I attended the Washington chapter of the Society for International Development’s annual dinner–mainly to prove to myself and others that, though I choose not to use or wear them, I have social skills and dress clothes I look good in.
So I see this really short old guy standing across the room from me, and I’m sure I’ve seen him before on the talking head circuit–but I couldn’t place him. Small wonder.
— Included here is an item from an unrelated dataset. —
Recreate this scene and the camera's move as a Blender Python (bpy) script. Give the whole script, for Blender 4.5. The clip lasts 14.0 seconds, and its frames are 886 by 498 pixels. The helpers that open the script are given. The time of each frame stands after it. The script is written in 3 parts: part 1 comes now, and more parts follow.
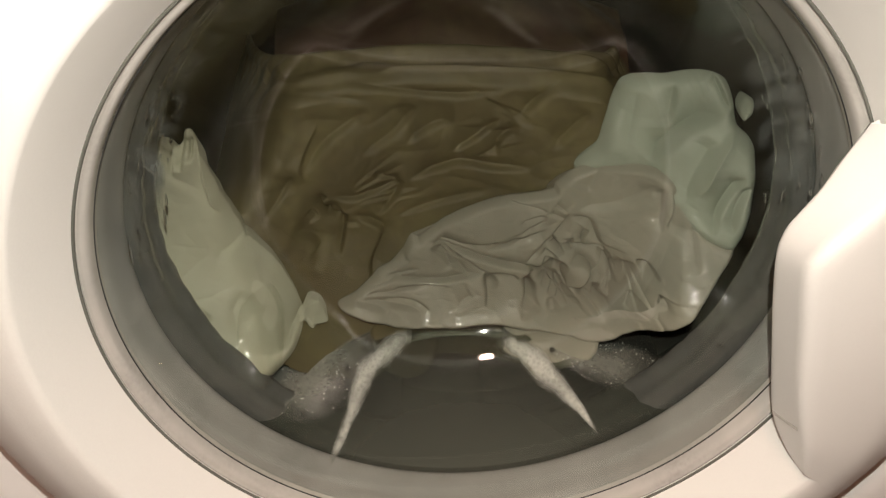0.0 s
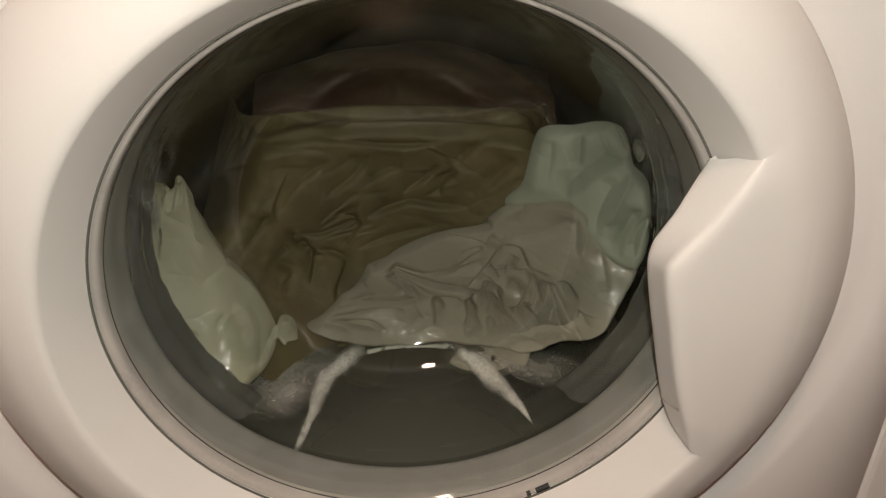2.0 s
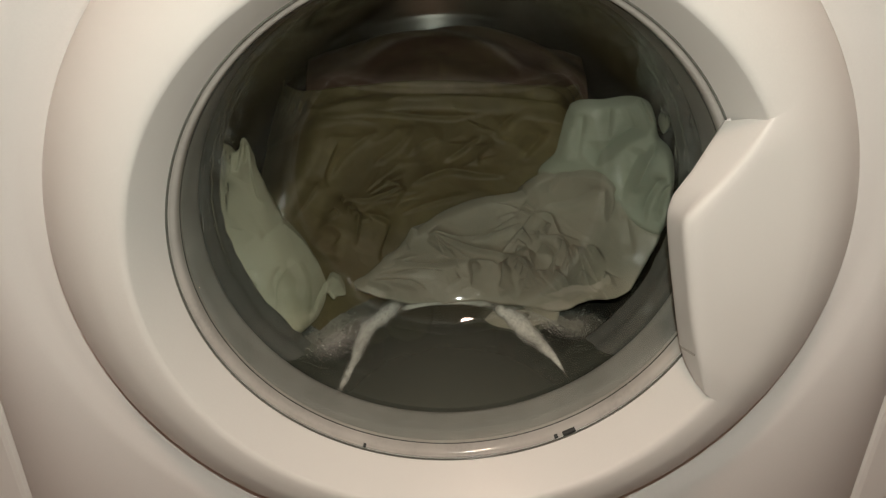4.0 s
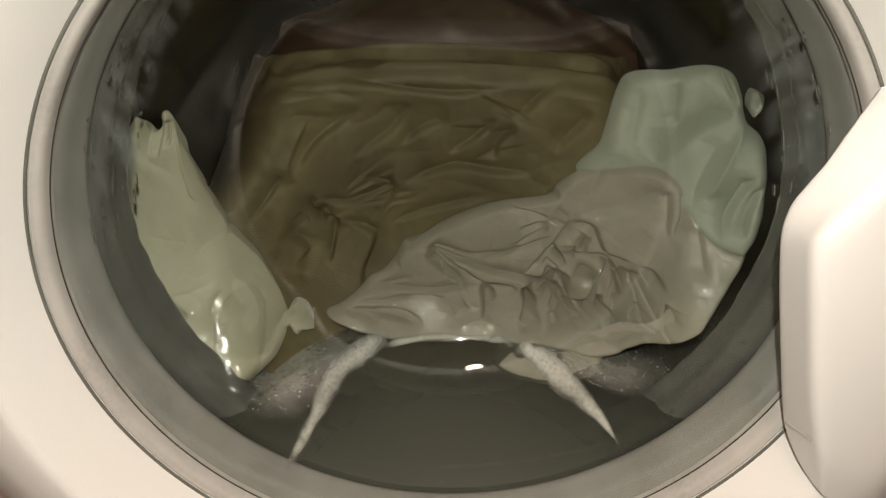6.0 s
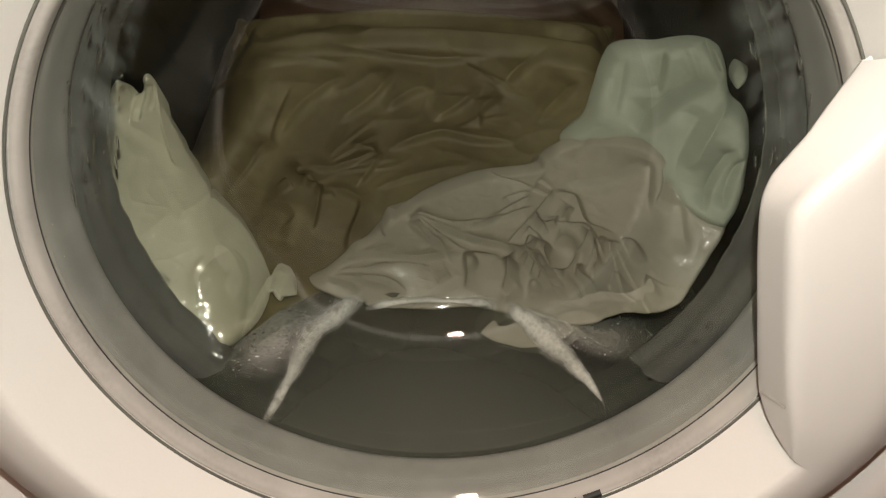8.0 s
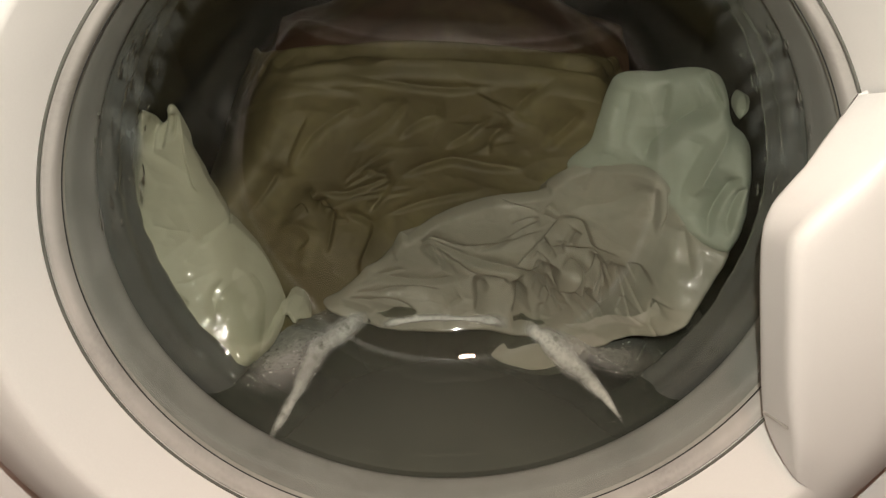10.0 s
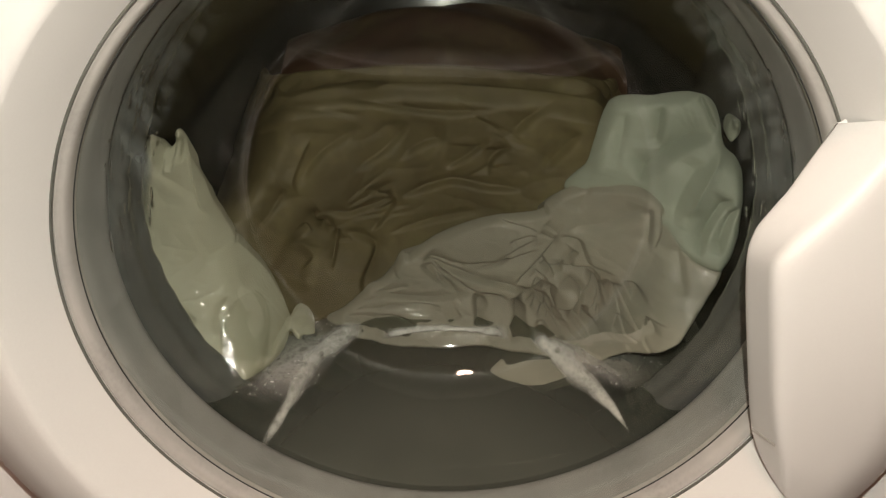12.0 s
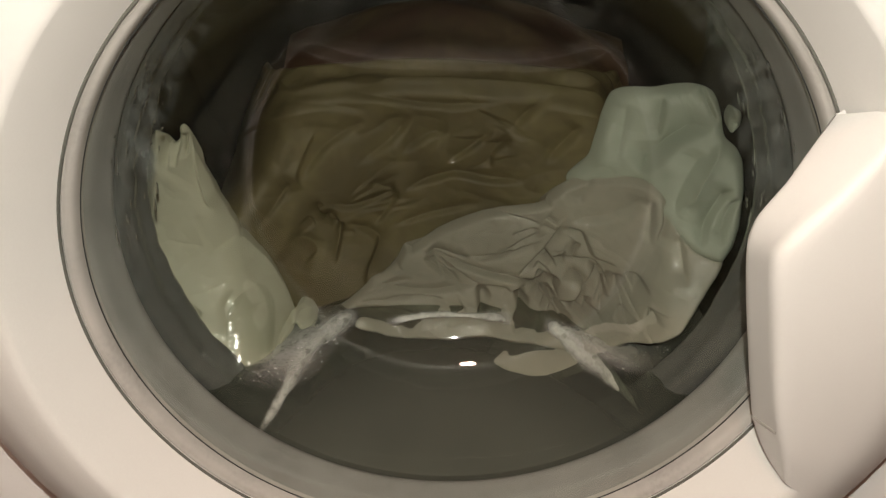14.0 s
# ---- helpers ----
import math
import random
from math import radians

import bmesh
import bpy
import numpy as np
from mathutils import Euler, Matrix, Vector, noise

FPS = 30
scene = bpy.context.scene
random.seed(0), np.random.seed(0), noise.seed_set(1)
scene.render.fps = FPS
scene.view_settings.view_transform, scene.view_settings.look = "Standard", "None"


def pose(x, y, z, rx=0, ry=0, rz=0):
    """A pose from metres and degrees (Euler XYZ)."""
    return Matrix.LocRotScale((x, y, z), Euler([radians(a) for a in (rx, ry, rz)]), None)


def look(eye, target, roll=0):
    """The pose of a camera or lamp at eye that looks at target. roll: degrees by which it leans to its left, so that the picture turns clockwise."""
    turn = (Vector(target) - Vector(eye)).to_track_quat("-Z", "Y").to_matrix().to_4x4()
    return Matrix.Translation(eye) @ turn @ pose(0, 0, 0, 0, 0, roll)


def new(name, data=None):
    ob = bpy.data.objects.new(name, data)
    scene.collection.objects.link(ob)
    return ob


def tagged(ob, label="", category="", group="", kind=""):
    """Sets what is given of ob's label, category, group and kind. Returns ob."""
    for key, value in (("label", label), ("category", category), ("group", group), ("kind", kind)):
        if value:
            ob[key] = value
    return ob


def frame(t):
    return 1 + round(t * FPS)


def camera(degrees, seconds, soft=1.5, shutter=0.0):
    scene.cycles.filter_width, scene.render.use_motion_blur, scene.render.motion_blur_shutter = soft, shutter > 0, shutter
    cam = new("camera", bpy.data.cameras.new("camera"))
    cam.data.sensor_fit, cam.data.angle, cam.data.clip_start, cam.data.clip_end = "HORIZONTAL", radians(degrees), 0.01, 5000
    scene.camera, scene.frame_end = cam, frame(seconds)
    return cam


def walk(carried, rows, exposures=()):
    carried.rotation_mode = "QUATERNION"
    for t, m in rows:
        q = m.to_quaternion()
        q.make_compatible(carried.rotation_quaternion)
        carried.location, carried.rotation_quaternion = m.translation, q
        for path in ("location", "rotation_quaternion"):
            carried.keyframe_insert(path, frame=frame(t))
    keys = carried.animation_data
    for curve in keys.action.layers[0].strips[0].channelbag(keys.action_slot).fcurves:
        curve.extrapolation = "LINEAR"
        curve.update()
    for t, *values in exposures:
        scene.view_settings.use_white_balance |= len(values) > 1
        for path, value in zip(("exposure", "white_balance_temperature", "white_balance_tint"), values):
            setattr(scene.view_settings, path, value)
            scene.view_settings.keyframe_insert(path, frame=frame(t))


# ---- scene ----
Z0 = 0.45                      # height of the door's centre over the floor
cam = camera(55.45, 14.0, 1.3)
PATH = [
    (0, -0.0381, -0.2720, 0.2110, 55.38, -1.27, -3.58),
    (0.5, -0.0337, -0.2685, 0.2043, 55.78, -1.61, -4.13),
    (1, -0.0271, -0.2855, 0.2135, 57.32, -2.10, -4.16),
    (1.5, -0.0268, -0.3059, 0.2204, 58.80, -1.28, -4.17),
    (2, -0.0187, -0.3553, 0.2415, 59.41, -0.70, -4.71),
    (2.5, -0.0155, -0.4144, 0.2733, 59.68, -0.37, -3.64),
    (2.7, -0.0173, -0.4224, 0.2679, 59.96, -0.26, -3.12),
    (5, -0.0257, -0.3551, 0.2103, 59.76, -0.22, -1.67),
    (5.5, -0.0206, -0.2945, 0.1850, 60.60, 0.12, -0.76),
    (6, -0.0137, -0.2722, 0.1685, 60.14, -0.87, -0.88),
    (6.5, -0.0141, -0.2685, 0.1616, 58.74, -1.31, -1.10),
    (7, -0.0143, -0.2704, 0.1640, 58.07, -1.45, -1.29),
    (7.5, -0.0133, -0.2700, 0.1673, 57.62, -1.70, -1.32),
    (8, -0.0123, -0.2737, 0.1685, 58.08, -1.88, -1.41),
    (10.5, -0.0169, -0.2859, 0.1791, 60.03, -1.75, -0.90),
    (11, -0.0118, -0.2885, 0.1825, 60.33, -1.54, -0.68),
    (11.5, -0.0093, -0.2908, 0.1827, 60.25, -1.46, -0.73),
    (12, -0.0106, -0.2922, 0.1857, 60.31, -1.54, -0.39),
    (12.5, -0.0124, -0.2940, 0.1855, 60.19, -1.64, -0.12),
    (13, -0.0159, -0.2934, 0.1862, 59.92, -1.65, -0.27),
    (13.5, -0.0140, -0.2936, 0.1873, 59.64, -1.29, -0.22),
    (14, -0.0106, -0.2953, 0.1876, 59.78, -1.09, -0.40),
]
walk(cam, [(t, pose(x, y, Z0 + z, rx, ry, rz)) for t, x, y, z, rx, ry, rz in PATH],
     exposures=[(0.0, -0.17, 6500, 10), (0.8, -0.27, 6500, 10), (1.5, -0.37, 6500, 10), (2.7, -0.32, 6250, 4), (5.0, -0.27, 6200, 2), (6.0, -0.35, 6500, 8), (7.0, -0.44, 6500, 9), (8.0, -0.42, 6500, 9), (14.0, -0.42, 6500, 9)])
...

This bunch, who mainly deal with Third World (er, Developing World for the politically correct) aid, is not the first place I would expect the head of the MPAA to be.
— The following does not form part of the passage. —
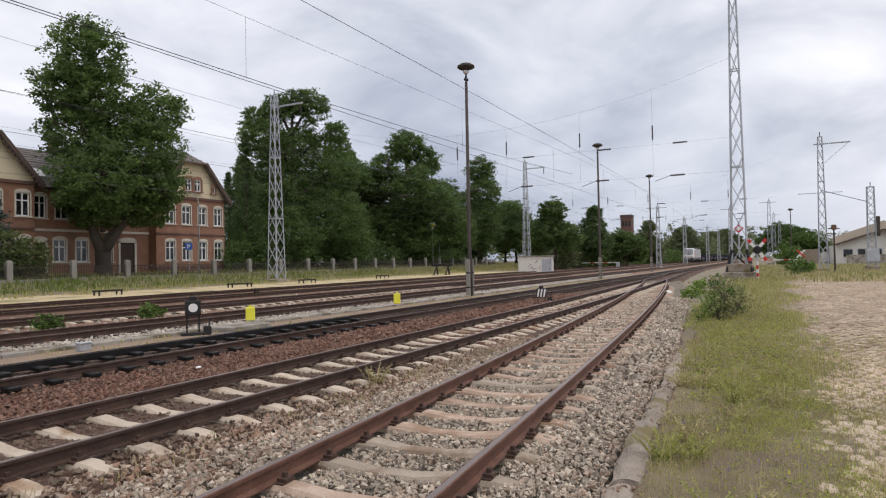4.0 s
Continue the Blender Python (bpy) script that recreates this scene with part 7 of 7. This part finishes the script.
bush("verge_bush", "wild bushes at the foot of the mast", 29, 3.3, -0.15, [(0, 0, 0.25, 0.4), (2.5, 0, 0.3, 0.45), (5, 0.1, 0.25, 0.4)], M_WEED, 0.14, 3.0)
bush("verge_bush", "wild bushes beside the level crossing", 64, -1.5, -0.15, [(0, 0, 0.4, 0.6), (3, -0.6, 0.5, 0.8), (7, -1.0, 0.5, 0.8), (11, 0, 0.6, 1.0)], M_BUSH, 0.25, 2.0)

# ---- fence along the street ----
FENCE = thing("fence", "concrete posts with dark iron railings along the street", "fence", kind="structure")
y_fence = lambda x: 48.0 + (0.04 * min(-x, 50) if x < 0 else 0)
POST = Geo().loft([[(a * s, b * s, z) for a, b in ((-0.2, -0.17), (0.2, -0.17), (0.2, 0.17), (-0.2, 0.17))] for s, z in ((1, -0.3), (1, 1.28), (0.86, 1.42), (0.5, 1.48))]).mesh("post")
POST.materials.append(M_FENCE_POST)
SLIM = Geo().box(-0.05, 0.05, -0.05, 0.05, -0.3, 1.2, 0.01).mesh("post")
SLIM.materials.append(M_POLE)
g = Geo()
for z in (0.28, 0.98):
    g.box(-2.13, 2.13, -0.025, 0.025, z, z + 0.045)
for k in range(31):
    xx = -2.05 + k * 4.1 / 30
    g.beam((xx, 0, 0.12), (xx, 0, 1.14 if k % 2 else 1.05), 0.026)
PANEL = g.mesh("railing")
PANEL.materials.append(M_POLE)
PLINTH = Geo().box(-2.12, 2.12, -0.1, 0.1, -0.3, 0.1, 0.01).mesh("plinth")
PLINTH.materials.append(M_FENCE_POST)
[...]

It’s just as well I didn’t place him until he was mentioned, as I would have had to fight my temptation to ask him some sharp questions about how union gaffers and best boys with guaranteed wages are affected by marginal profit losses from piracy; how he squared the losses from Chinese duplication with losses from a few college students who download three-inch-wide copies of popular movies; how he rationalized “copy protection” methods that do not prevent copying but prevent you from playing legal copies on unapproved operating systems; and how he squared all of this with his defense of taking tobacco money to positively portray smoking in movies while simultaneously insisting that other people’s First Amendment rights should not extend to fair use of the same material. Oh, and I’d love to know when the Enron-esque accounting of movies leaves movie studios drowning in money while insisting that films like Terminator 2 lose money or make a negligible profit–at least to the IRS–will end.
Somebody hasn’t paid their fair share. Jack Valenti, I’m looking in your direction.
And to anyone who doubts that I might not have asked some or all of these questions–I once confronted a former professor at one of my best friend’s wedding about the fact that he blew off a recommendation he was supposed to write for me that prevented my application to a grad school being completed. I was tactful, but I also didn’t let him get away with it, either.